PORTLAND, Ore. (CBS Seattle) — The state of Oregon is expunging marijuana violations from citizens’ records, according to a new report.

Portland’s Metropolitan Public Defender’s office is conducting “expungement clinics” in which records of past pot crimes will be indefinitely sealed as a way to prevent pot tickets haunting users for life and ruining job opportunities.

One 43-year-old mother interviewed in The New York Times report told her story of handing a bong to an officer over two decades ago. The incident has disqualified her from jobs and prevented her from volunteering at her child’s school. But with the records being erased, no one will see that conviction again.

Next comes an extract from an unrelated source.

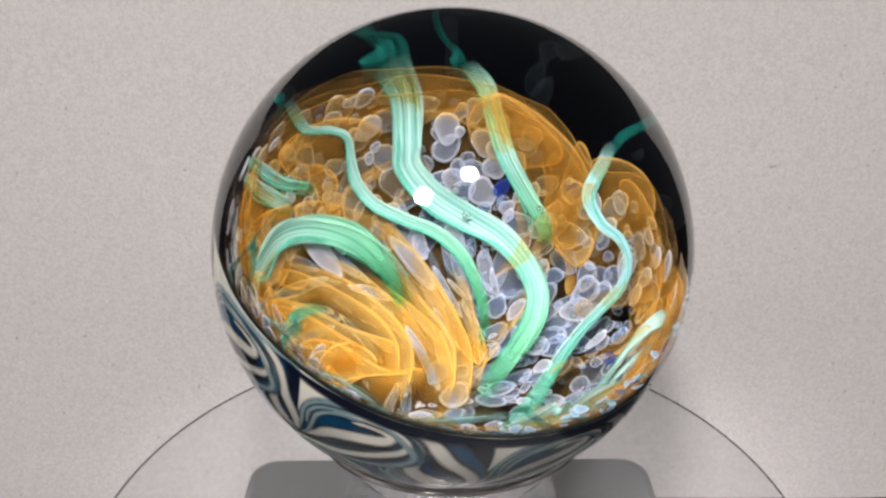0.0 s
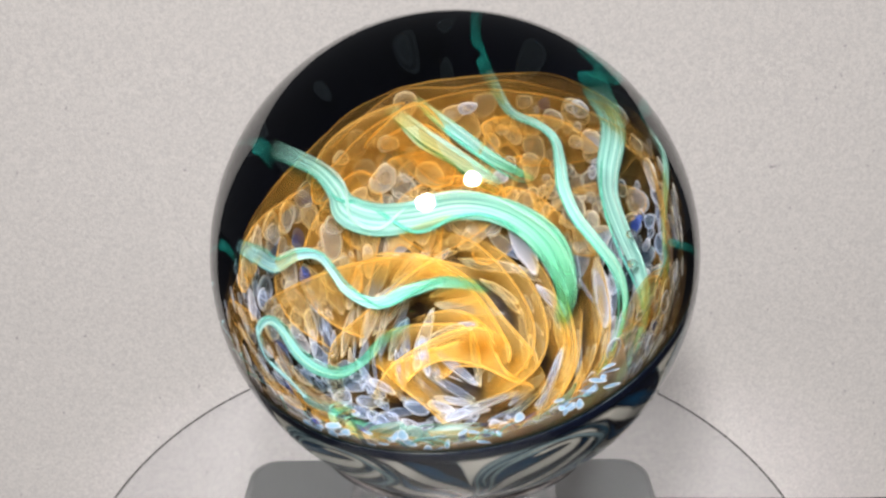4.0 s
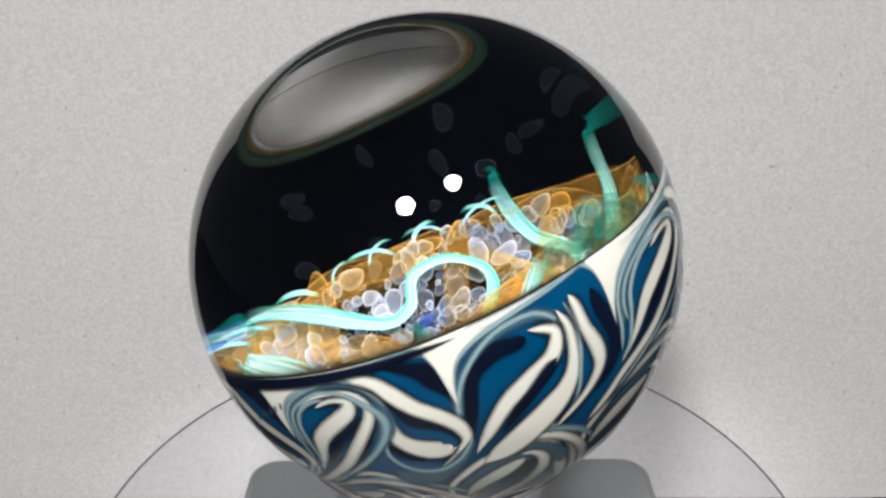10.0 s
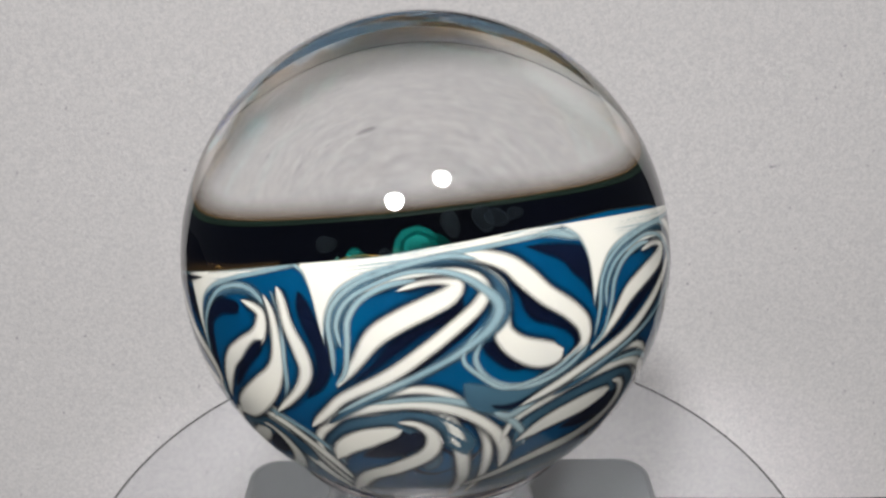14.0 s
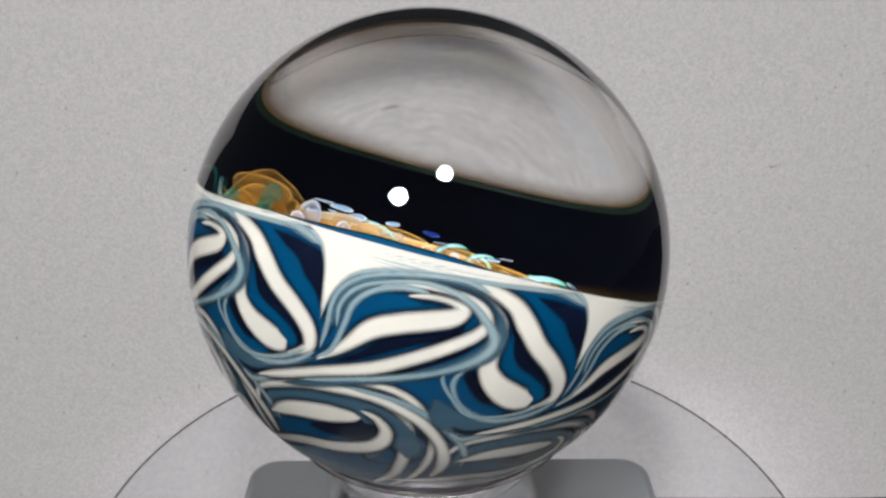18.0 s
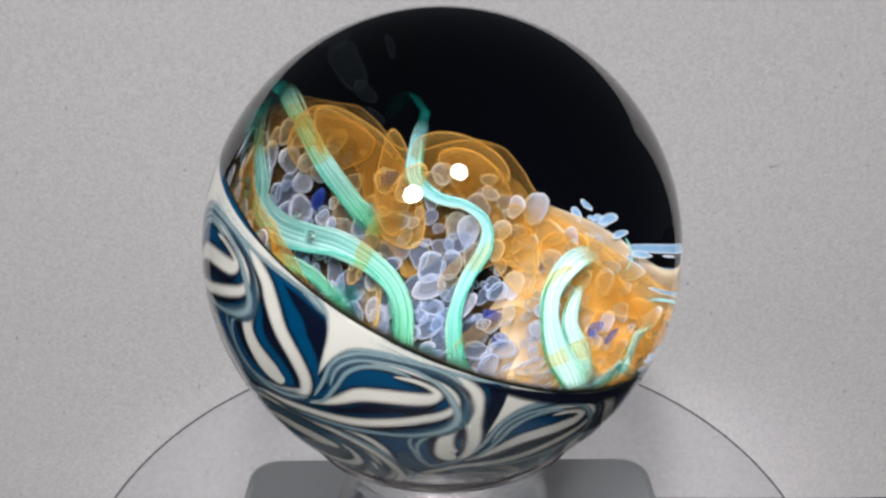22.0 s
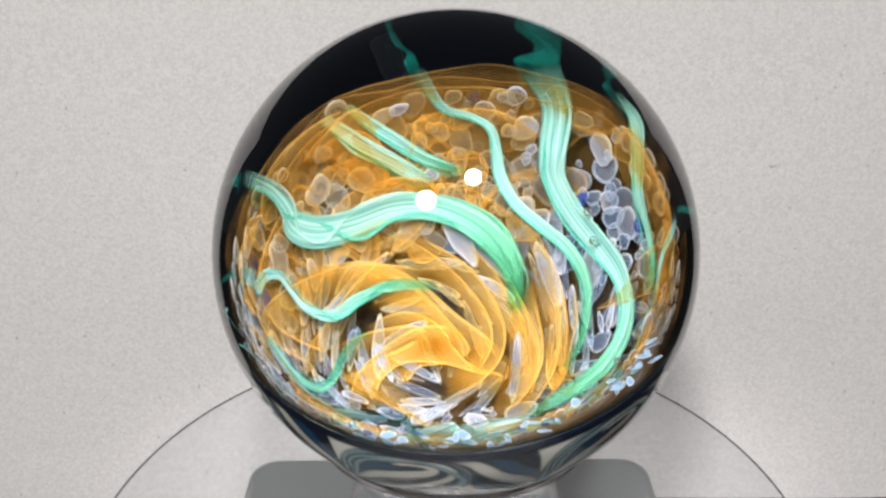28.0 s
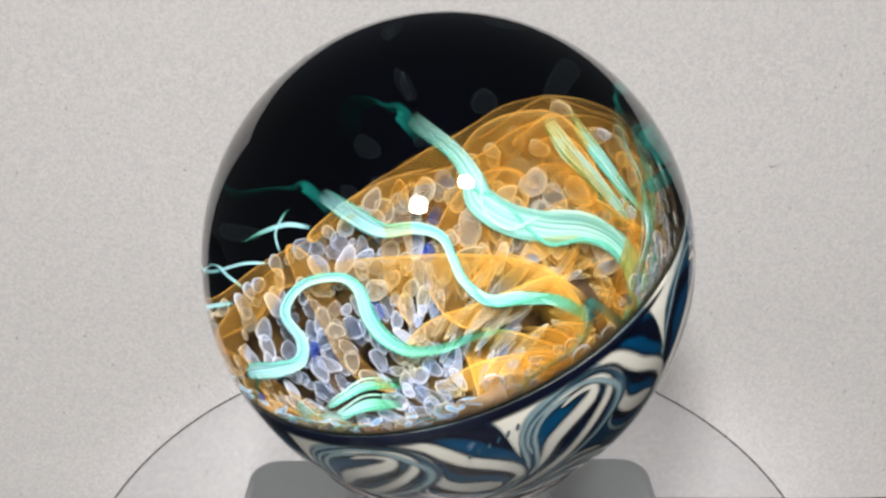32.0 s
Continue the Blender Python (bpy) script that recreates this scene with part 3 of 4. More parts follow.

Experts say Oregon’s efforts to erase these records signal a state going further than ever before. Any citizens with a low-level felony or misdemeanor on their record 10 years or older will qualify for a clean record, if they have not re-offended. More serious convictions, like growing marijuana, may be eligible for record sealing in 2016.

A new law says that courts must use standards of full marijuana legalization when considering clearing records and that citizens who were under 21 at the time are eligible for fast-track record sealing.

Other states like California and Colorado are also facing the issue of previous offenders having records for acts that might no longer be considered crimes.

Experts note that any adult-use legalization initiative that appears on a ballot is expected to face controversy for releasing people convicted of crimes, or for keeping them in jail.